***** Given information

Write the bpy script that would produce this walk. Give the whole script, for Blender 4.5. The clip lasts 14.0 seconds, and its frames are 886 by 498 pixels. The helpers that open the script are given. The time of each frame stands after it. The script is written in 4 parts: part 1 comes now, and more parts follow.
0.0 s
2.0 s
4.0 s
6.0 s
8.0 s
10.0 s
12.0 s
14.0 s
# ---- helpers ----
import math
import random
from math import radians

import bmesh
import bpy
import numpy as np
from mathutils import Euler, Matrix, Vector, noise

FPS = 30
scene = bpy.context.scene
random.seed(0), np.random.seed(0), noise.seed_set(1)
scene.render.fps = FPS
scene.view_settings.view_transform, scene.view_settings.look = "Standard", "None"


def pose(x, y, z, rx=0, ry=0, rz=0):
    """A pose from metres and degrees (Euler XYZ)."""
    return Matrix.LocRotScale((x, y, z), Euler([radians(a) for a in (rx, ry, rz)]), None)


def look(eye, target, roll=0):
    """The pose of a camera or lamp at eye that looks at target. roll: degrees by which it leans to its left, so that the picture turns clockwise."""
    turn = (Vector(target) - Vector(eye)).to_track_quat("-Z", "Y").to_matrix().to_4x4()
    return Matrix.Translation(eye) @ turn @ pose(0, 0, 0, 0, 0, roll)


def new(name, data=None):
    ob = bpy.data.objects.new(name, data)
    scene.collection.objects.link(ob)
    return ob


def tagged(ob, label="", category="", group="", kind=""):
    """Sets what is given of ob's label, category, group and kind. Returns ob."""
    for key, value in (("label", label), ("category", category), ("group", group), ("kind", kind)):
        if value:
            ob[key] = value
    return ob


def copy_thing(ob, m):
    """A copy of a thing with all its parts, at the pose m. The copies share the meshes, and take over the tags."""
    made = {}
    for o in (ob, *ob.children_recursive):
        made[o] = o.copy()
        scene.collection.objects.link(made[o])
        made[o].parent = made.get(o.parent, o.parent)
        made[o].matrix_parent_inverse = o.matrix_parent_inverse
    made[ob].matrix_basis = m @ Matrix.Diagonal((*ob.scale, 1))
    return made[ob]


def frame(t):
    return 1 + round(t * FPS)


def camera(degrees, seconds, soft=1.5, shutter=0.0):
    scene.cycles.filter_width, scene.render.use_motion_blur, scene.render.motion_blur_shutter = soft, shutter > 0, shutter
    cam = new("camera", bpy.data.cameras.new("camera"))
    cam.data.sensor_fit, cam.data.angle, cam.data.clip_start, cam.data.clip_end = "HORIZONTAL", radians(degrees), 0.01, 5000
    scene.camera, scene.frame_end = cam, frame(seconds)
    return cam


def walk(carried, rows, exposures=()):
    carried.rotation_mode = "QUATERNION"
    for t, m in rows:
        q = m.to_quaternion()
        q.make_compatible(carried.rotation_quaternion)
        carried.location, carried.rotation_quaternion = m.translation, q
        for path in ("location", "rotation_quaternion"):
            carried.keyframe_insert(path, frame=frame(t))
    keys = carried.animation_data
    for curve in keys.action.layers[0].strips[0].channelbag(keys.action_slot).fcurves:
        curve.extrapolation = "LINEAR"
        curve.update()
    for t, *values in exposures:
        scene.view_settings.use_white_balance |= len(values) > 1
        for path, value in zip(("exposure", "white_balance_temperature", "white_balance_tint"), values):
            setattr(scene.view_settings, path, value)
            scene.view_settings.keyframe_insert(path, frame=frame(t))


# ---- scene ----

**********

[Stated exercise] Transcribe the material above in its entirety. Match it exactly.

[Exercise solution]
Write the bpy script that would produce this walk. Give the whole script, for Blender 4.5. The clip lasts 14.0 seconds, and its frames are 886 by 498 pixels. The helpers that open the script are given. The time of each frame stands after it. The script is written in 4 parts: part 1 comes now, and more parts follow.
0.0 s
2.0 s
4.0 s
6.0 s
8.0 s
10.0 s
12.0 s
14.0 s
# ---- helpers ----
import math
import random
from math import radians

import bmesh
import bpy
import numpy as np
from mathutils import Euler, Matrix, Vector, noise

FPS = 30
scene = bpy.context.scene
random.seed(0), np.random.seed(0), noise.seed_set(1)
scene.render.fps = FPS
scene.view_settings.view_transform, scene.view_settings.look = "Standard", "None"


def pose(x, y, z, rx=0, ry=0, rz=0):
    """A pose from metres and degrees (Euler XYZ)."""
    return Matrix.LocRotScale((x, y, z), Euler([radians(a) for a in (rx, ry, rz)]), None)


def look(eye, target, roll=0):
    """The pose of a camera or lamp at eye that looks at target. roll: degrees by which it leans to its left, so that the picture turns clockwise."""
    turn = (Vector(target) - Vector(eye)).to_track_quat("-Z", "Y").to_matrix().to_4x4()
    return Matrix.Translation(eye) @ turn @ pose(0, 0, 0, 0, 0, roll)


def new(name, data=None):
    ob = bpy.data.objects.new(name, data)
    scene.collection.objects.link(ob)
    return ob


def tagged(ob, label="", category="", group="", kind=""):
    """Sets what is given of ob's label, category, group and kind. Returns ob."""
    for key, value in (("label", label), ("category", category), ("group", group), ("kind", kind)):
        if value:
            ob[key] = value
    return ob


def copy_thing(ob, m):
    """A copy of a thing with all its parts, at the pose m. The copies share the meshes, and take over the tags."""
    made = {}
    for o in (ob, *ob.children_recursive):
        made[o] = o.copy()
        scene.collection.objects.link(made[o])
        made[o].parent = made.get(o.parent, o.parent)
        made[o].matrix_parent_inverse = o.matrix_parent_inverse
    made[ob].matrix_basis = m @ Matrix.Diagonal((*ob.scale, 1))
    return made[ob]


def frame(t):
    return 1 + round(t * FPS)


def camera(degrees, seconds, soft=1.5, shutter=0.0):
    scene.cycles.filter_width, scene.render.use_motion_blur, scene.render.motion_blur_shutter = soft, shutter > 0, shutter
    cam = new("camera", bpy.data.cameras.new("camera"))
    cam.data.sensor_fit, cam.data.angle, cam.data.clip_start, cam.data.clip_end = "HORIZONTAL", radians(degrees), 0.01, 5000
    scene.camera, scene.frame_end = cam, frame(seconds)
    return cam


def walk(carried, rows, exposures=()):
    carried.rotation_mode = "QUATERNION"
    for t, m in rows:
        q = m.to_quaternion()
        q.make_compatible(carried.rotation_quaternion)
        carried.location, carried.rotation_quaternion = m.translation, q
        for path in ("location", "rotation_quaternion"):
            carried.keyframe_insert(path, frame=frame(t))
    keys = carried.animation_data
    for curve in keys.action.layers[0].strips[0].channelbag(keys.action_slot).fcurves:
        curve.extrapolation = "LINEAR"
        curve.update()
    for t, *values in exposures:
        scene.view_settings.use_white_balance |= len(values) > 1
        for path, value in zip(("exposure", "white_balance_temperature", "white_balance_tint"), values):
            setattr(scene.view_settings, path, value)
            scene.view_settings.keyframe_insert(path, frame=frame(t))


# ---- scene ----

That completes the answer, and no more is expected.